Eve drew criticism for its formulaic writing and the lead's performance. The show was included on a list by Ebony's Kevin L. Clark profiling the top ten worst black television shows of all time. Clark was critical of the episodes' titles, such as "Condom Mania," "She Snoops to Conquer," and "Porn Free," and wrote that they indicated an overuse of "outrageous clichés that boob-tube audiences would come to know and love once reality TV hit its boon." Arianna Davis of Refinery29 negatively compared Eve to 1990s black sitcoms, and determined that it was a part of the "rollout of campy shows ... that felt less like purposeful programming and more like cheap attempts at copying a successful advertising model." The Los Angeles Times Mimi Avins felt that the show lacked the spark and the writing quality of Sex and the City, identifying Eve as its weakest link. She felt that Eve did not show "the acting ability or high-voltage charisma that vaulted Will Smith from rapper to television star" in The Fresh Prince of Bel-Air.

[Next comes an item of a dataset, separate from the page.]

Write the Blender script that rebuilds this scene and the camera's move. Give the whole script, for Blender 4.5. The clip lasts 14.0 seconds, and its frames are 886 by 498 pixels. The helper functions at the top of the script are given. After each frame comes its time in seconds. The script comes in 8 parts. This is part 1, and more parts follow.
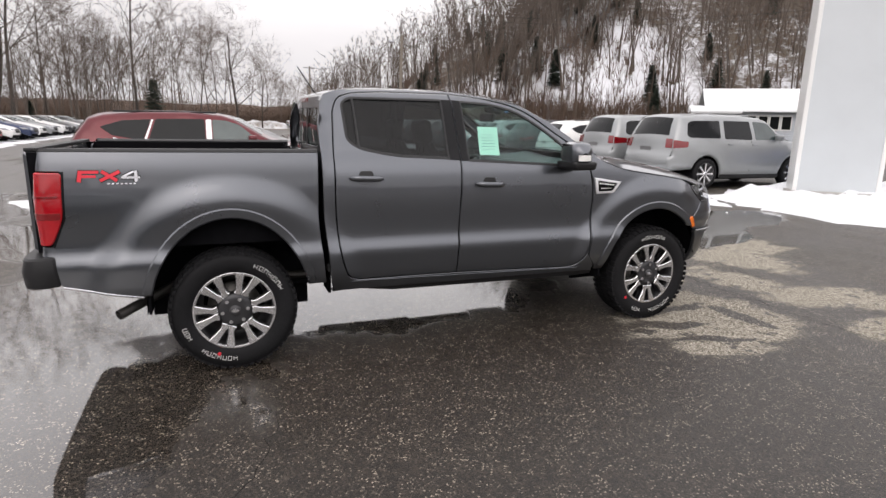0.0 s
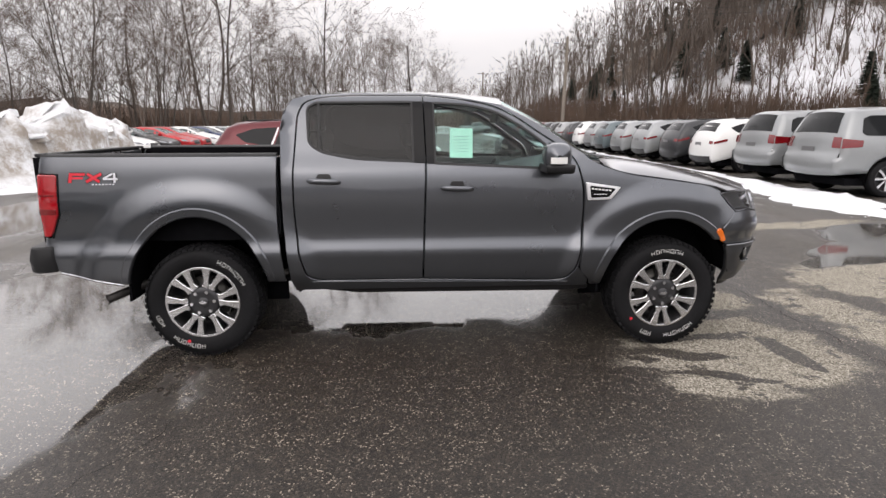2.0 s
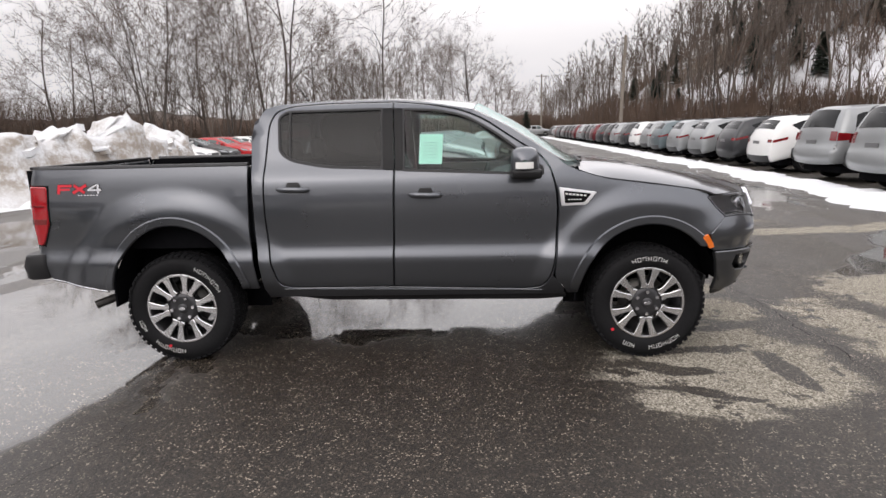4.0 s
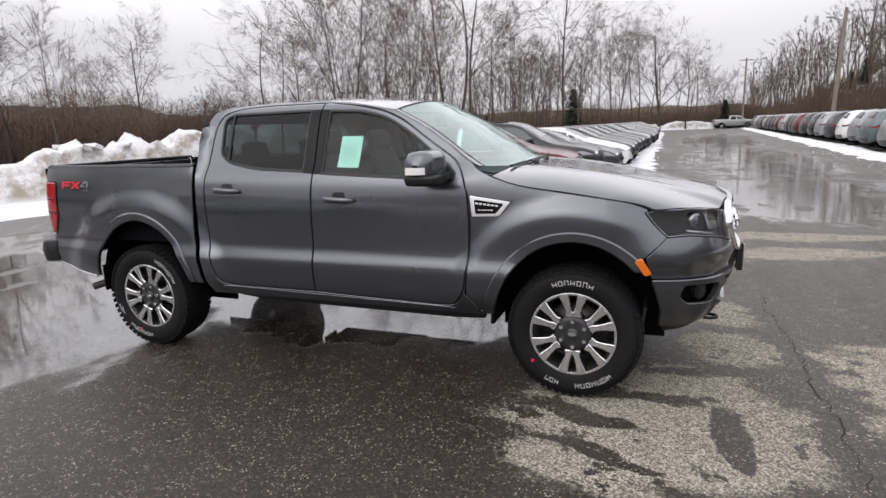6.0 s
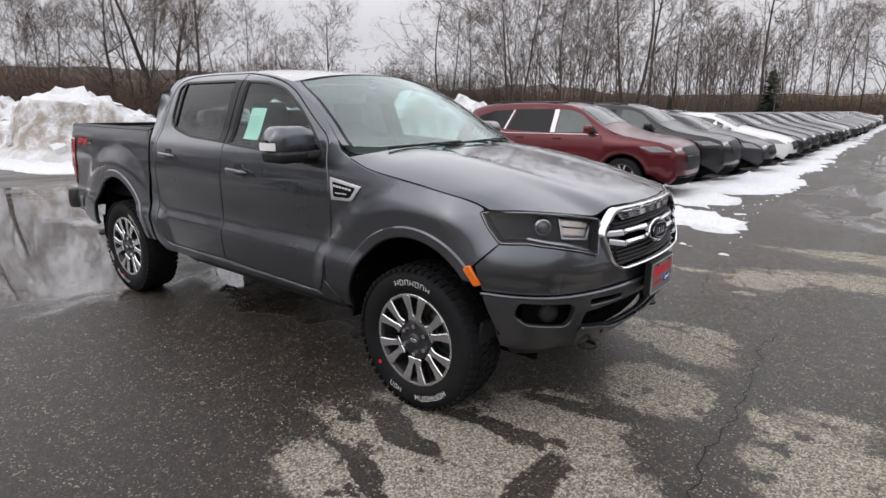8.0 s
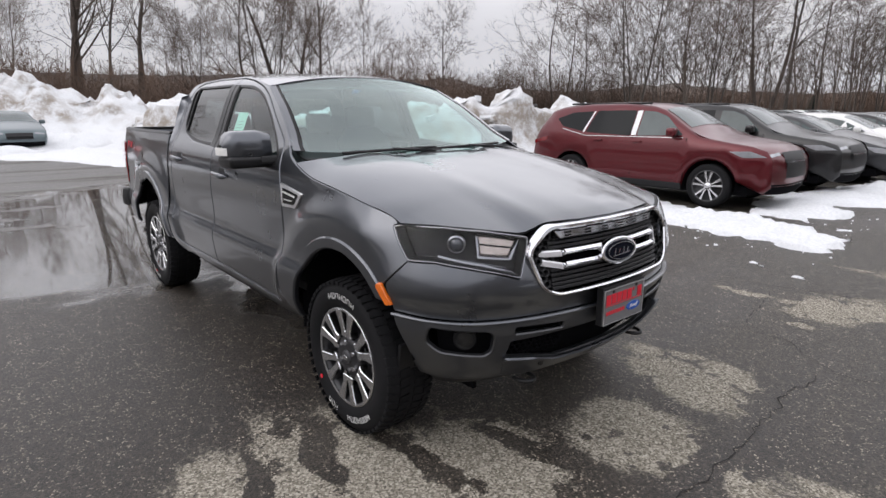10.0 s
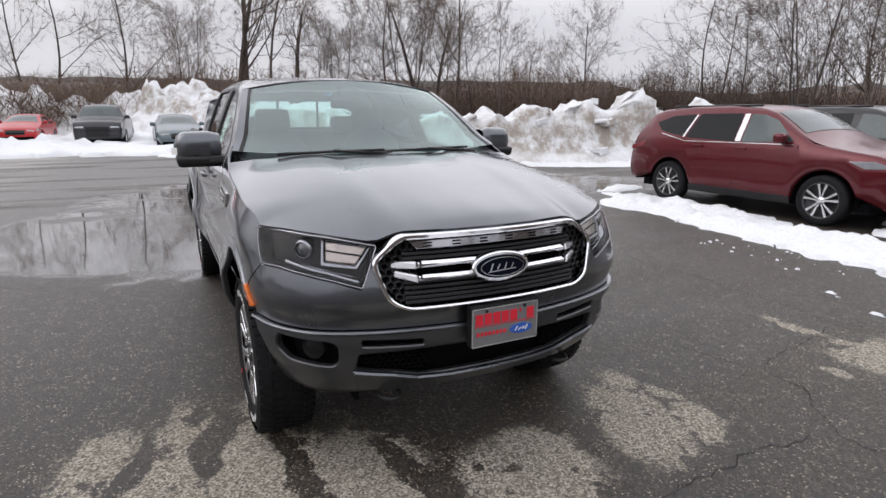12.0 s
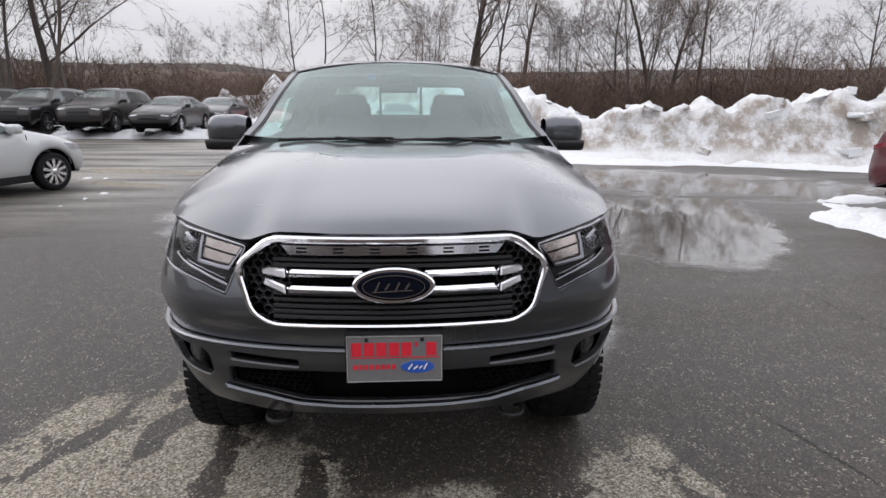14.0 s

During her review of the pilot episode, Melanie McFarland wrote that the sitcom lacked any potential due to Eve's poor performance on top of the "[t]errible scenery, cheap costumes, and a few glaring miscasts." Eve's decision to distance the series from her identity as a rapper was questioned by Roger Catlin of the Hartford Courant, who felt that the character of Shelly could have used "the personality charge" from Eve's life. Despite finding Eve a charismatic presence, Catlin felt that her acting, along with that of Ali Landry, was poorly developed. Echoing Catlin's assessment, the San Francisco Gates Tim Goodman was critical of Eve's and Landry's performances. Goodman also wrote that the show was an example of "the worst writing on television," citing its homophobic jokes and its reliance on clichés.

=== Accolades ===
In spite of mixed reception from television critics, the show, and Eve's performance, received several award nominations. In 2004, the show was nominated for the Teen Choice Award for Choice Breakout TV Show. Eve was also nominated for Choice TV Actress: Comedy in the same year. Eve was nominated again for the Teen Choice Award for Choice TV Actress: Comedy in 2005. She also received two nominations for the Blimp Award for Favorite Television Actress during the 2005 and 2006 Kid's Choice Awards. Eve earned a nomination for the 2005 Image Award for Outstanding Actress in a Comedy Series, and the 2005 BET Awards Comedy Award for Outstanding Lead Actress in a Comedy Series.

=== Ratings ===
The table below shows Eves ratings in the United States. "Rank" refers to how well Eve rated compared to other television series that aired during prime time hours of the corresponding television season. It is shown in relation to the total number of series airing on the then-six major English-language networks in a given season. "Viewers" refers to the average number of viewers for all original episodes broadcast during the television season in the series' regular time slot. The "season premiere" is the date that the first episode of the season aired, and the "season finale" is the date that the final episode of the season aired.

Ratings table
| Season | Season premiere | Season finale | TV season | Rank | Viewers (in millions) |
|---|---|---|---|---|---|
| 1 | September 15, 2003 | May 24, 2004 | 2003–04 | 167 | 3.65 |
| 2 | September 21, 2004 | May 24, 2005 | 2004–05 | 142 | 2.8 |
| 3 | September 22, 2005 | May 11, 2006 | 2005–06 | 145 | 2.3 |

According to The A.C. Nielsen Company, the show achieved high ratings among "Latina adolescents Ages 12–17," and earned 3.8 million viewers in that demographic in 2005. It was the second-highest UPN sitcom in the category, with only Everybody Hates Chris ranking above it in this demographic.